Source material:

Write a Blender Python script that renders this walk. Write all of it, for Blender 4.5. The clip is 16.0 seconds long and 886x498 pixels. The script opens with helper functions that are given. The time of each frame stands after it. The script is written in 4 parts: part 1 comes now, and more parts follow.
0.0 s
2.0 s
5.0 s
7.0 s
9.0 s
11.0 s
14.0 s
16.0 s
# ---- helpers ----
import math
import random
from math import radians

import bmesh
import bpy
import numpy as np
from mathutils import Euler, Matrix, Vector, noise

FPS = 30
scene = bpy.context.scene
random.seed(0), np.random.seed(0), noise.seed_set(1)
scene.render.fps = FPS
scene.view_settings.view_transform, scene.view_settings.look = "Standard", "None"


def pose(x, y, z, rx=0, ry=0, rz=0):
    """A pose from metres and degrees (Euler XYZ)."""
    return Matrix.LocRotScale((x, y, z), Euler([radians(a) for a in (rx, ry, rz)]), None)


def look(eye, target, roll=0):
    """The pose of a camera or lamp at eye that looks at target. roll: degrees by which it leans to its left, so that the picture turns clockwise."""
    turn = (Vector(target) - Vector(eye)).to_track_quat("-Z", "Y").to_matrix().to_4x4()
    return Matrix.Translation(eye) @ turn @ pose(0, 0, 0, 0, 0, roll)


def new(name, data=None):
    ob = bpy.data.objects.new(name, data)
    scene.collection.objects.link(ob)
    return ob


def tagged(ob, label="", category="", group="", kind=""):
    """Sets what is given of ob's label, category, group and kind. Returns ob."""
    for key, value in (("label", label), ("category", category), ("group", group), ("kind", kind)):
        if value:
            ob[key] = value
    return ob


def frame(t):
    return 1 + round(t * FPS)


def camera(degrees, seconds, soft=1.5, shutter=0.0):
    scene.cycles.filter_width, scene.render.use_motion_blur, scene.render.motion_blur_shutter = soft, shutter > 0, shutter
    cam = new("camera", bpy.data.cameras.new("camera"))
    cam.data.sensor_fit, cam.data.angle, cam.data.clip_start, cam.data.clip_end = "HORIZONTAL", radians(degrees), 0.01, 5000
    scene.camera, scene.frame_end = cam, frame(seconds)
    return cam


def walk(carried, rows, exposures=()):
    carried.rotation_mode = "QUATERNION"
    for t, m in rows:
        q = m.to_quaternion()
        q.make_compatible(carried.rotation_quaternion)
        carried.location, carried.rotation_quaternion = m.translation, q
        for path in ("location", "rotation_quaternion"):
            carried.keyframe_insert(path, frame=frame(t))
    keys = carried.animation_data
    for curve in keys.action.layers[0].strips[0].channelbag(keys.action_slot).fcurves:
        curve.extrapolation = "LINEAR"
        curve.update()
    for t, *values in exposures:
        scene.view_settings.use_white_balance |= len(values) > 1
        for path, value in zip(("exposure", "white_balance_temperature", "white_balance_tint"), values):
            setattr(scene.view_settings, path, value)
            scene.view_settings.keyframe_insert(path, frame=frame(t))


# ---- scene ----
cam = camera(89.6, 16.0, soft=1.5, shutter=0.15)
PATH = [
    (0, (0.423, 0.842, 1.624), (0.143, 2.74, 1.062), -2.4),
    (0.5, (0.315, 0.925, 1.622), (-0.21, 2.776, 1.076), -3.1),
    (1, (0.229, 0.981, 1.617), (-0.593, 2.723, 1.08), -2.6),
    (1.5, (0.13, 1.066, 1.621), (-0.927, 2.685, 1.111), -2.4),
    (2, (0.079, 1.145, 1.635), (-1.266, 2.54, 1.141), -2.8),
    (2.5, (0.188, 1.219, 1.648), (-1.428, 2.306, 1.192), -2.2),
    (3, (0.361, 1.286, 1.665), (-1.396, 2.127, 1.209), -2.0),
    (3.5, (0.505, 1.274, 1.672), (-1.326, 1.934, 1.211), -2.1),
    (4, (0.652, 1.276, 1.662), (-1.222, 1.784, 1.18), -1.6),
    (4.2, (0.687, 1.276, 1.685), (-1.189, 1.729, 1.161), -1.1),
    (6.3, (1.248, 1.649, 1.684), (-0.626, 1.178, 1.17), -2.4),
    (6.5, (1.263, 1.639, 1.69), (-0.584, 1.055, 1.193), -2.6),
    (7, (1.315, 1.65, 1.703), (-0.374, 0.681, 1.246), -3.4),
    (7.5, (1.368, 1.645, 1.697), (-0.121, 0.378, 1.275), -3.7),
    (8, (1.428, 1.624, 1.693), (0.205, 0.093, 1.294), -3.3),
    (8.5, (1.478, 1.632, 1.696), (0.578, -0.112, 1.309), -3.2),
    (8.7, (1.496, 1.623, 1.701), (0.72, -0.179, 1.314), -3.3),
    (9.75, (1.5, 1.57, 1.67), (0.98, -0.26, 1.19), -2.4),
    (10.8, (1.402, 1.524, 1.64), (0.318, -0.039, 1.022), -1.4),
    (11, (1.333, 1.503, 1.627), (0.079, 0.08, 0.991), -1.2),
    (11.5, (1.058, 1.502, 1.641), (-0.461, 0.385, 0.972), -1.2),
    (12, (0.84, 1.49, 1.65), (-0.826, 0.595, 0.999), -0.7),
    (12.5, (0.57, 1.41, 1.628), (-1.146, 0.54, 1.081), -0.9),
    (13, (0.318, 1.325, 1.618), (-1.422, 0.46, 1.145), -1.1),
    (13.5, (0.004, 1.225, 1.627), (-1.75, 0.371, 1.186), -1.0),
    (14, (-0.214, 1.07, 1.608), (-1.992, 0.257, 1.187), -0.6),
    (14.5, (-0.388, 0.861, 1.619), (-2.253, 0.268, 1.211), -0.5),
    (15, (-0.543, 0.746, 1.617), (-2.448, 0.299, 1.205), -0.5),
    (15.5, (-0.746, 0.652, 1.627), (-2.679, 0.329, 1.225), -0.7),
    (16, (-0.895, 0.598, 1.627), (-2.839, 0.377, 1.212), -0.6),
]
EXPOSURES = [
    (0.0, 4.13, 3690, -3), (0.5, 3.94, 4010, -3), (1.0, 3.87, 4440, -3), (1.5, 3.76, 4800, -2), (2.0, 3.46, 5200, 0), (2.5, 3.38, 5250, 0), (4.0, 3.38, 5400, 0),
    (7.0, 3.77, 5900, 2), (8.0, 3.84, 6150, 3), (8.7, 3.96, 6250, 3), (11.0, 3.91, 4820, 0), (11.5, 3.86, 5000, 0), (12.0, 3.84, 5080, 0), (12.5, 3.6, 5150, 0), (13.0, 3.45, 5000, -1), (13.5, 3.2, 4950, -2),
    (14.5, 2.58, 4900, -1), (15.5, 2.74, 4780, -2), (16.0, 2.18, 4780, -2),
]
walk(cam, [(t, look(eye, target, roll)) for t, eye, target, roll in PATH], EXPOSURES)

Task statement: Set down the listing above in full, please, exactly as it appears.

Output for this exercise:
Write a Blender Python script that renders this walk. Write all of it, for Blender 4.5. The clip is 16.0 seconds long and 886x498 pixels. The script opens with helper functions that are given. The time of each frame stands after it. The script is written in 4 parts: part 1 comes now, and more parts follow.
0.0 s
2.0 s
5.0 s
7.0 s
9.0 s
11.0 s
14.0 s
16.0 s
# ---- helpers ----
import math
import random
from math import radians

import bmesh
import bpy
import numpy as np
from mathutils import Euler, Matrix, Vector, noise

FPS = 30
scene = bpy.context.scene
random.seed(0), np.random.seed(0), noise.seed_set(1)
scene.render.fps = FPS
scene.view_settings.view_transform, scene.view_settings.look = "Standard", "None"


def pose(x, y, z, rx=0, ry=0, rz=0):
    """A pose from metres and degrees (Euler XYZ)."""
    return Matrix.LocRotScale((x, y, z), Euler([radians(a) for a in (rx, ry, rz)]), None)


def look(eye, target, roll=0):
    """The pose of a camera or lamp at eye that looks at target. roll: degrees by which it leans to its left, so that the picture turns clockwise."""
    turn = (Vector(target) - Vector(eye)).to_track_quat("-Z", "Y").to_matrix().to_4x4()
    return Matrix.Translation(eye) @ turn @ pose(0, 0, 0, 0, 0, roll)


def new(name, data=None):
    ob = bpy.data.objects.new(name, data)
    scene.collection.objects.link(ob)
    return ob


def tagged(ob, label="", category="", group="", kind=""):
    """Sets what is given of ob's label, category, group and kind. Returns ob."""
    for key, value in (("label", label), ("category", category), ("group", group), ("kind", kind)):
        if value:
            ob[key] = value
    return ob


def frame(t):
    return 1 + round(t * FPS)


def camera(degrees, seconds, soft=1.5, shutter=0.0):
    scene.cycles.filter_width, scene.render.use_motion_blur, scene.render.motion_blur_shutter = soft, shutter > 0, shutter
    cam = new("camera", bpy.data.cameras.new("camera"))
    cam.data.sensor_fit, cam.data.angle, cam.data.clip_start, cam.data.clip_end = "HORIZONTAL", radians(degrees), 0.01, 5000
    scene.camera, scene.frame_end = cam, frame(seconds)
    return cam


def walk(carried, rows, exposures=()):
    carried.rotation_mode = "QUATERNION"
    for t, m in rows:
        q = m.to_quaternion()
        q.make_compatible(carried.rotation_quaternion)
        carried.location, carried.rotation_quaternion = m.translation, q
        for path in ("location", "rotation_quaternion"):
            carried.keyframe_insert(path, frame=frame(t))
    keys = carried.animation_data
    for curve in keys.action.layers[0].strips[0].channelbag(keys.action_slot).fcurves:
        curve.extrapolation = "LINEAR"
        curve.update()
    for t, *values in exposures:
        scene.view_settings.use_white_balance |= len(values) > 1
        for path, value in zip(("exposure", "white_balance_temperature", "white_balance_tint"), values):
            setattr(scene.view_settings, path, value)
            scene.view_settings.keyframe_insert(path, frame=frame(t))


# ---- scene ----
cam = camera(89.6, 16.0, soft=1.5, shutter=0.15)
PATH = [
    (0, (0.423, 0.842, 1.624), (0.143, 2.74, 1.062), -2.4),
    (0.5, (0.315, 0.925, 1.622), (-0.21, 2.776, 1.076), -3.1),
    (1, (0.229, 0.981, 1.617), (-0.593, 2.723, 1.08), -2.6),
    (1.5, (0.13, 1.066, 1.621), (-0.927, 2.685, 1.111), -2.4),
    (2, (0.079, 1.145, 1.635), (-1.266, 2.54, 1.141), -2.8),
    (2.5, (0.188, 1.219, 1.648), (-1.428, 2.306, 1.192), -2.2),
    (3, (0.361, 1.286, 1.665), (-1.396, 2.127, 1.209), -2.0),
    (3.5, (0.505, 1.274, 1.672), (-1.326, 1.934, 1.211), -2.1),
    (4, (0.652, 1.276, 1.662), (-1.222, 1.784, 1.18), -1.6),
    (4.2, (0.687, 1.276, 1.685), (-1.189, 1.729, 1.161), -1.1),
    (6.3, (1.248, 1.649, 1.684), (-0.626, 1.178, 1.17), -2.4),
    (6.5, (1.263, 1.639, 1.69), (-0.584, 1.055, 1.193), -2.6),
    (7, (1.315, 1.65, 1.703), (-0.374, 0.681, 1.246), -3.4),
    (7.5, (1.368, 1.645, 1.697), (-0.121, 0.378, 1.275), -3.7),
    (8, (1.428, 1.624, 1.693), (0.205, 0.093, 1.294), -3.3),
    (8.5, (1.478, 1.632, 1.696), (0.578, -0.112, 1.309), -3.2),
    (8.7, (1.496, 1.623, 1.701), (0.72, -0.179, 1.314), -3.3),
    (9.75, (1.5, 1.57, 1.67), (0.98, -0.26, 1.19), -2.4),
    (10.8, (1.402, 1.524, 1.64), (0.318, -0.039, 1.022), -1.4),
    (11, (1.333, 1.503, 1.627), (0.079, 0.08, 0.991), -1.2),
    (11.5, (1.058, 1.502, 1.641), (-0.461, 0.385, 0.972), -1.2),
    (12, (0.84, 1.49, 1.65), (-0.826, 0.595, 0.999), -0.7),
    (12.5, (0.57, 1.41, 1.628), (-1.146, 0.54, 1.081), -0.9),
    (13, (0.318, 1.325, 1.618), (-1.422, 0.46, 1.145), -1.1),
    (13.5, (0.004, 1.225, 1.627), (-1.75, 0.371, 1.186), -1.0),
    (14, (-0.214, 1.07, 1.608), (-1.992, 0.257, 1.187), -0.6),
    (14.5, (-0.388, 0.861, 1.619), (-2.253, 0.268, 1.211), -0.5),
    (15, (-0.543, 0.746, 1.617), (-2.448, 0.299, 1.205), -0.5),
    (15.5, (-0.746, 0.652, 1.627), (-2.679, 0.329, 1.225), -0.7),
    (16, (-0.895, 0.598, 1.627), (-2.839, 0.377, 1.212), -0.6),
]
EXPOSURES = [
    (0.0, 4.13, 3690, -3), (0.5, 3.94, 4010, -3), (1.0, 3.87, 4440, -3), (1.5, 3.76, 4800, -2), (2.0, 3.46, 5200, 0), (2.5, 3.38, 5250, 0), (4.0, 3.38, 5400, 0),
    (7.0, 3.77, 5900, 2), (8.0, 3.84, 6150, 3), (8.7, 3.96, 6250, 3), (11.0, 3.91, 4820, 0), (11.5, 3.86, 5000, 0), (12.0, 3.84, 5080, 0), (12.5, 3.6, 5150, 0), (13.0, 3.45, 5000, -1), (13.5, 3.2, 4950, -2),
    (14.5, 2.58, 4900, -1), (15.5, 2.74, 4780, -2), (16.0, 2.18, 4780, -2),
]
walk(cam, [(t, look(eye, target, roll)) for t, eye, target, roll in PATH], EXPOSURES)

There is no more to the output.